UZU is one of the more visually distinctive vegan stops in Japan, but it is not just style. If you want one stronger Kyoto ramen save that feels more destination-worthy than a backup bowl, it is worth keeping on the list.

Official site

mumokuteki cafe KYOTO

Central Kyoto • dependable vegan cafe • easy lunch save

This is a good Kyoto pick when you need something less formal than temple food and less hype-heavy than the city’s most famous vegan names. It works well as a practical daytime stop.

Cafe details

Bowl of vegan ramen in Kyoto, Japan
Kyoto is where it usually makes sense to book the meal you care about most instead of improvising.

Nara & Hiroshima

The harder stops on the standard route

These two are still more limited than Tokyo, Osaka, and Kyoto, but they are manageable if you save the right places before you get there.

Naramachi Vegan Nabi

Nara • vegan cafe stop • current dedicated vegan option

If you are doing a Nara day trip, this is the key place to save. Nara is not where you want to arrive with no plan and hope the deer district will sort itself out.

Official site

JoGeSaYu Hiroshima

Hiroshima • vegan restaurant • best dedicated save in the city

Hiroshima is workable, but it rewards planning more than the bigger cities. JoGeSaYu is the main dedicated stop worth keeping on the list if Hiroshima is part of your route.

Official site

Hiroshima note: if you want vegan-friendly okonomiyaki or a cooking activity, check current options carefully before booking. The city is easier than it used to be, but it still needs more pre-trip planning than Tokyo or Kyoto.

Transport

Do you need a JR Pass?

If you are travelling between multiple cities, especially on a Tokyo-Osaka-Kyoto-Hiroshima style route, it is worth pricing the JR Pass before you go. A fast intercity route can make the pass good value, while a single-city trip usually does not need it.

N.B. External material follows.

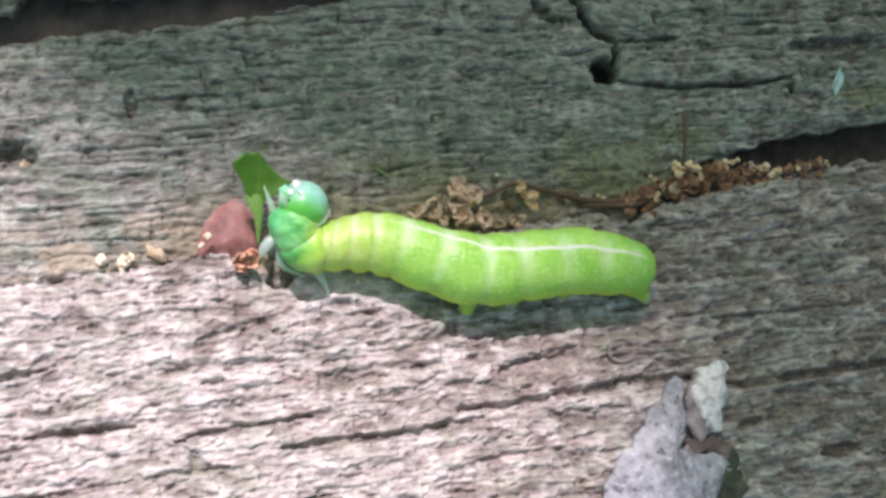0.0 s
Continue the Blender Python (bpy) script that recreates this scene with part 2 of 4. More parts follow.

If you are doing a proper multi-city route, you can book your JR Pass on Klook here. If you are only staying in one city, skip it and use a Suica or ICOCA card for local trains instead.

Japan vegan travel FAQ

Is Japan vegan-friendly now?

Much more than it used to be, especially in Tokyo and Kyoto. The main difference is that Japan still rewards planning more than places where vegan options are obvious on every menu.

Which city is easiest for vegan food in Japan?

Tokyo is still the easiest overall because it gives you the widest range, the best English support, and the safest set of first-night saves.

Is the JR Pass worth it for this route?

Usually only if you are doing multiple intercity trips in a short time. For one-city stays, local IC cards are normally the cheaper and simpler option.

What should I sort before I fly?

Save the key restaurants, install your eSIM, sort your cash and travel card setup, and reserve the Kyoto or Tokyo meals you care about most.

Last checked and refreshed: March 2026. Restaurant opening patterns in Japan can change, so it is still worth checking the official page before you build a whole day around one meal.